§ **Data records**:
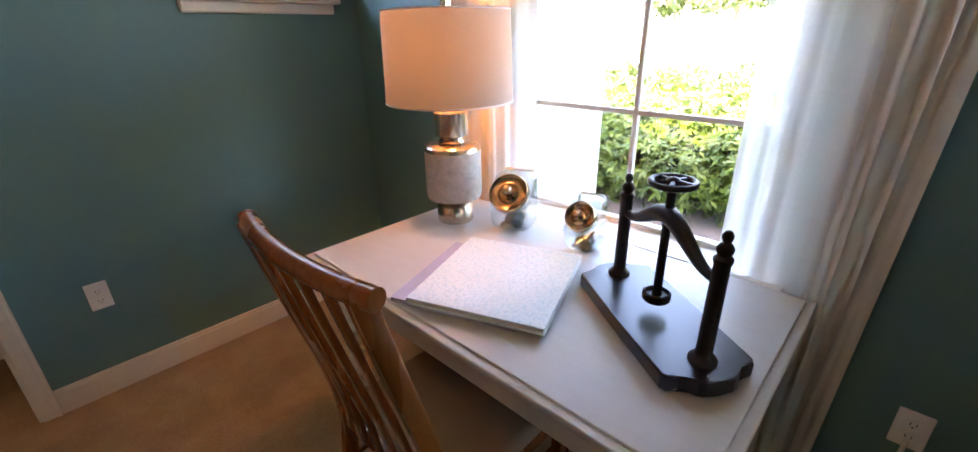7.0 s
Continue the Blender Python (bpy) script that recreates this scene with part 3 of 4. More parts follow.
def lean(x, y, z, yaw, back, roll=0):
    """Front towards +x; back: degrees by which the top leans towards the wall."""
    return pose(x, y, z, 0, 0, 90 + yaw) @ pose(0, 0, 0, -back, 0, 0) @ pose(0, 0, 0, 0, roll, 0)


pillow("peacock blue square throw pillow leaning on the spindle back", 0.45, 0.38, 0.15, lean(0.08, 0.865, 0.670, 8, 16, -6), M_BLUE, 1)
pillow("blue and white dash-print square throw pillow, tucked behind", 0.46, 0.44, 0.14, lean(0.05, 1.42, 0.675, 0, 12, 2), M_DASH, 8)
pillow("blue and white dash-print square throw pillow", 0.46, 0.45, 0.15, lean(0.20, 1.20, 0.700, 4, 20, 6), M_DASH, 2)
pillow("peacock blue square throw pillow behind the cream one", 0.46, 0.43, 0.14, lean(0.08, 1.82, 0.695, -4, 12, -2), M_BLUE, 3)
cw = pillow("cream linen throw pillow with two dark stitched curves", 0.44, 0.42, 0.14, lean(0.33, 1.53, 0.685, 2, 26, 8), M_LINEN, 4)
piped(cw, 0.44, 0.42, 0.14, [(0.115 + 0.012 * math.sin(i / 3), 0.14 - 0.022 * i) if i < 13 else (0.11 - 0.018 * (i - 12), -0.145 - 0.004 * (i - 12)) for i in range(16)], 0.003, M_STITCH)
piped(cw, 0.44, 0.42, 0.14, [(-0.03 + 0.004 * i, -0.10 - 0.011 * i) for i in range(8)], 0.003, M_STITCH)
pillow("large warm grey velvet throw pillow by the arm", 0.60, 0.43, 0.17, lean(0.12, 2.275, 0.683, -12, 18, -2), M_PGREY, 5)
sw = pillow("small ivory lumbar pillow with dark teal ends and white zigzags", 0.50, 0.25, 0.12, lean(0.38, 2.085, 0.645, -6, 24, -2), M_OFFW, 6)
for s in (-1, 1):
    bm = sheet(10, 14, lambda u, v: (s * (0.135 + 0.090 * u), on_pillow(0.50, 0.25, 0.12, s * (0.135 + 0.090 * u), -0.105 + 0.21 * v) - 0.001, -0.105 + 0.21 * v))
    part("end_band", bm, M_DTEAL, sw, "dark teal end band", True)
    for off in (0.168,):
        pts = [(s * (off + (0.024 if i % 2 else -0.024)), -0.10 + 0.20 * i / 7) for i in range(8)]
        part("zigzag_braid", tube(bmesh.new(), [(x, on_pillow(0.50, 0.25, 0.12, x, z) - 0.004, z) for x, z in pts], 0.0095, 6), M_OFFW, sw, "white zigzag braid", True)
ww = pillow("white lumbar pillow with thin grey wavy lines", 0.46, 0.26, 0.13, lean(0.43, 0.865, 0.655, 10, 30, 7), M_WAVE, 7)
for off in (-0.17, -0.085, 0.0, 0.085, 0.17):
    piped(ww, 0.46, 0.26, 0.13, [(off + 0.035 * math.sin(i / 16 * 6.0 + off * 7), -0.112 + 0.224 * i / 16) for i in range(17)], 0.0013, M_GREYLINE, "wavy_line")


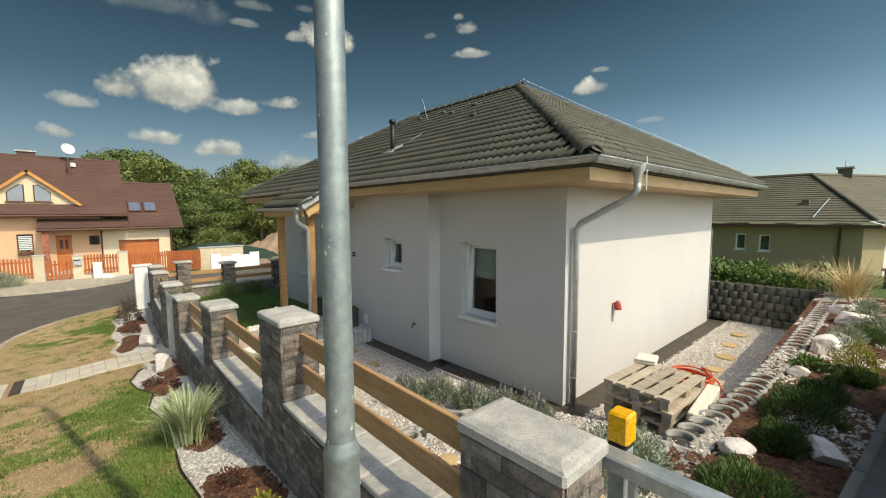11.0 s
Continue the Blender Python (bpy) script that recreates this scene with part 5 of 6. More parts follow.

§ **PROBLEM DESCRIPTION**: Copy nothing but the lines from the first one in the listing through the line with "return pose(x, y, z, 0, 0, 90", and omit the pictures.

§ **THE OUTPUT**:
7.0 s
Continue the Blender Python (bpy) script that recreates this scene with part 3 of 4. More parts follow.
def lean(x, y, z, yaw, back, roll=0):
    """Front towards +x; back: degrees by which the top leans towards the wall."""
    return pose(x, y, z, 0, 0, 90 + yaw) @ pose(0, 0, 0, -back, 0, 0) @ pose(0, 0, 0, 0, roll, 0)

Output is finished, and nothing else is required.